Friday, August 27, 2010

Preschool Points

On Wednesday I went to the G-Hoikuen which is a preschool. As with most preschools, kindergartens, and elementary schools in Japan, there are not really any teachers who know English well. Thus, you are expected somehow to teach little kids English. I had been looking forward to visiting the kids though because it's something other to do than sit at the BOE. I was totally ready for those preschoolers.

The main teacher came out and greeted me and opened the first gate of containment for the kids. This is the actually the last line of defense from the highway and the kids if they were to escape outside of the building. But from my perspective it was the first barrier to cross. She informed me that she didn't know any English and apologized but usually Japanese people know plenty of Katakana English words. This makes for some very interesting conversations. Example, the principal at the middle school called the the katsuo tataki, fuureshuu fishu steaksu. It's impossible to replicate the tone and volume of that in text but it was funny.

Several of the teachers gathered the kids in the main room and I sat down to teach the little ones some English that they will never remember. I started out with good morning and how are you. It was useful to have some Japanese knowledge so they actually knew what I meant. They were pretty good at pronouncing what I said. They were so cute that it was hard to really teach them anything. I told them I was from America and showed them a map of Illinois. This was great because they found lots of animals on the map so we spent most of the time talking about the names of animals in English. I asked the kids what animals they liked and surprisingly (with a little persuasion from the teachers) the kids answered. I made good use of a girl that said she liked penguins. I had the students get up and walk like penguins around the room. They really loved that as did the teachers. It was fun. After the animals I did some fruits and talked about which ones they liked. I think that lasted around a half hour or more.

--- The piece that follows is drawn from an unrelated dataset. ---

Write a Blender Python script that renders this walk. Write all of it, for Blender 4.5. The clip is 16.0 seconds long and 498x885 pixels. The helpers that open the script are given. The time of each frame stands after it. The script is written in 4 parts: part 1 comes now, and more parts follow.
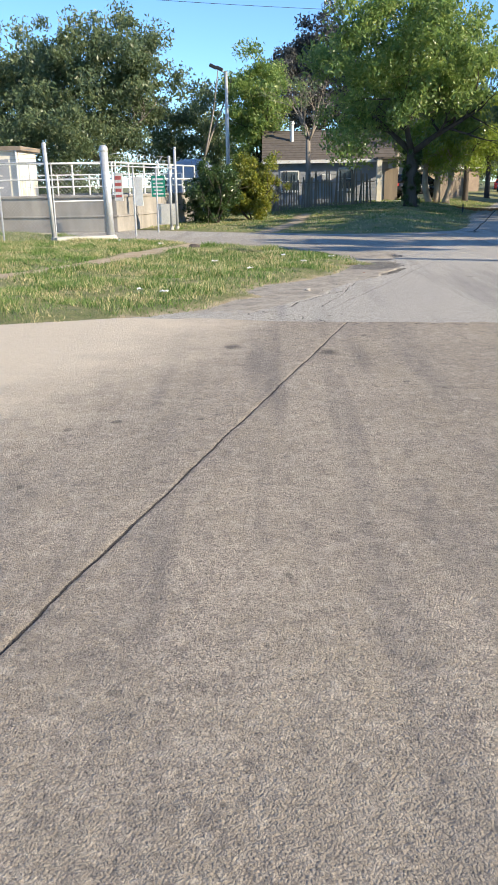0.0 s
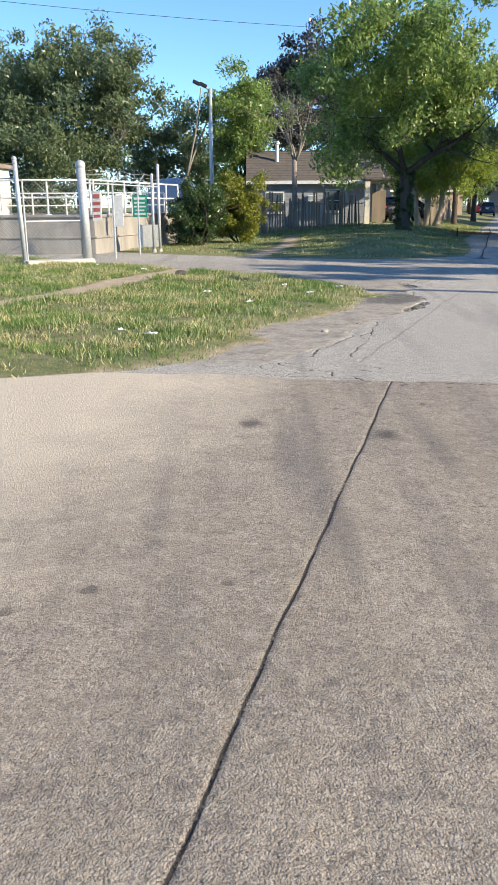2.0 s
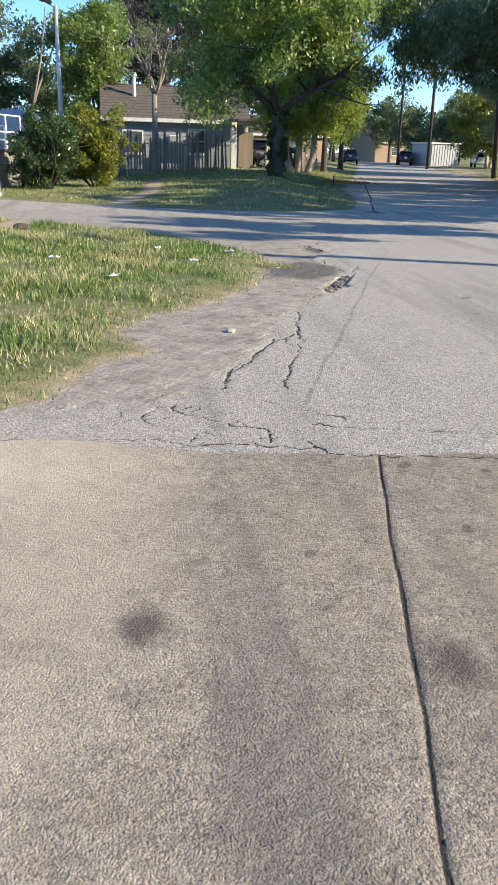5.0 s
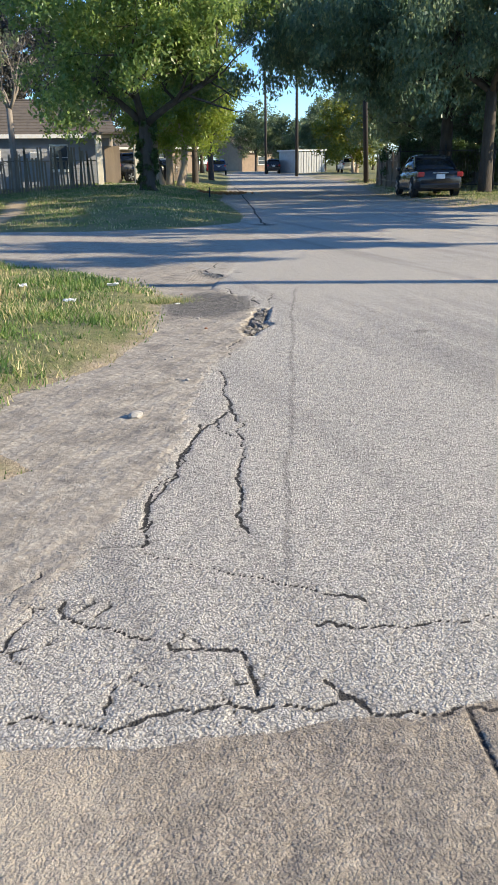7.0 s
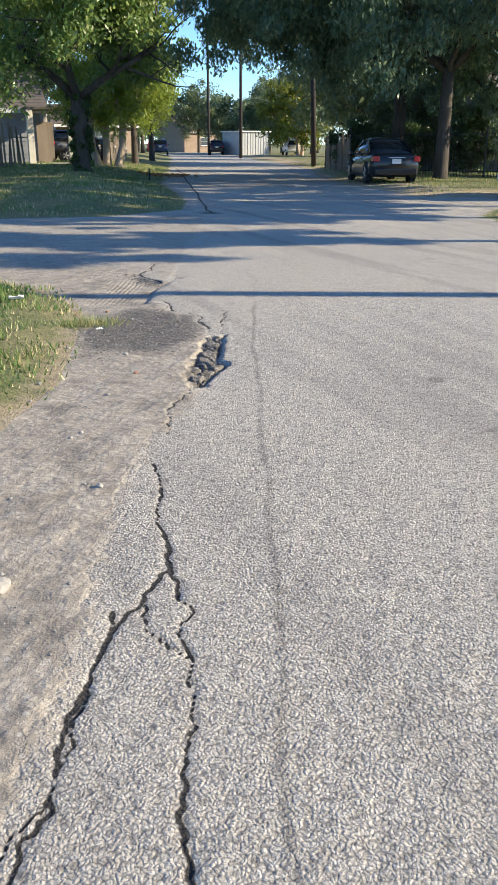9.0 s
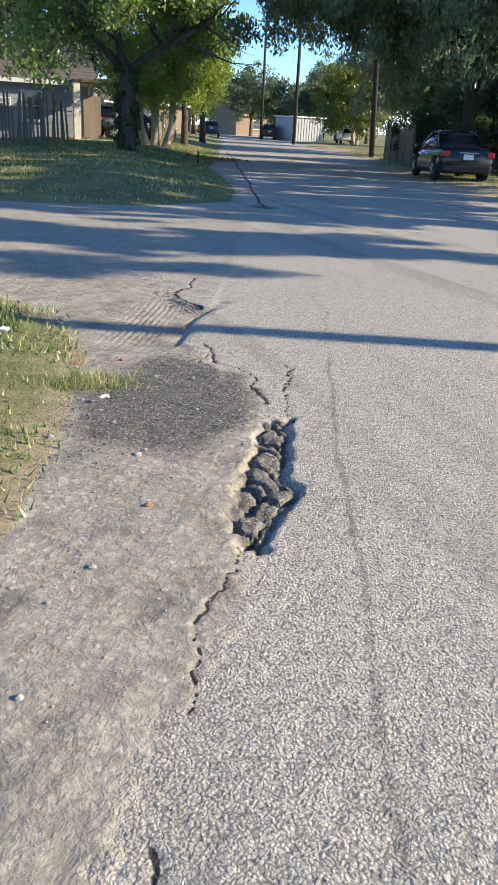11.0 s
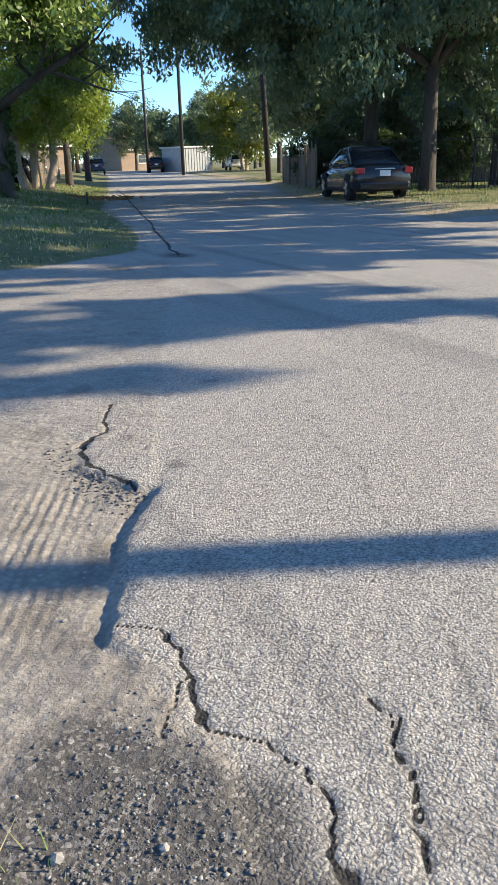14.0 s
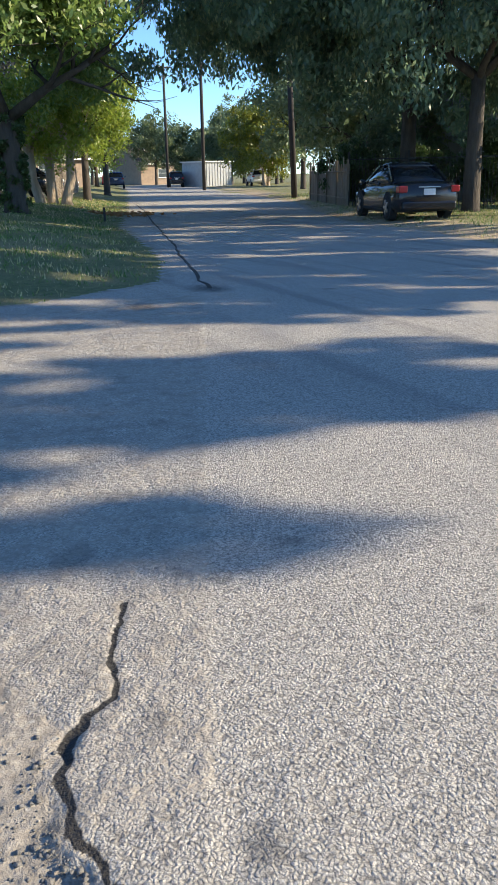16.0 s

Best part of the day was swim time. After my lesson all the students got naked in the same room to change into their swimming suits. The other ALT had told me about this so I wasn't unprepared but it's still interesting. I wonder at what age they change separately from each other. I suppose kids are so unaware at that age that it probably doesn't matter so much. I felt a little shy around the other female teachers but I was like whatever, I'm going to swim with some awesome little kids.

The little kids loved swimming with me. I lifted some of them into the air and let them ride on my back like a big fish. A few of the girls especially liked this and at one point they were fighting over who got to go next. It was cute. They could not care less who I was or where I was from but that I was having fun with them. That is all that mattered. I love such joyful innocence, laughter, and fun. I hope I can spend some more time with those kids. At one point, one of the teachers asked me my age while I was playing with the kids. I replied and she was like "Ooohhh you are the same age as this other girl here." There is no doubt about the implication of that question. Good thing I didn't really 'meet' the other teachers. One of my favorite things was when they were asking if I was going back home soon in soft quiet hard to decipher voices. I think they wanted me to stay and have lunch with them but I was only scheduled to be there till 11am. They were all so cute and nice. When I left they all came to the door to see me off. Their faces could melt the coldest soul.

Kids are what make this job fun. You can't ever forget that unless you have repressed city kids who are terrors.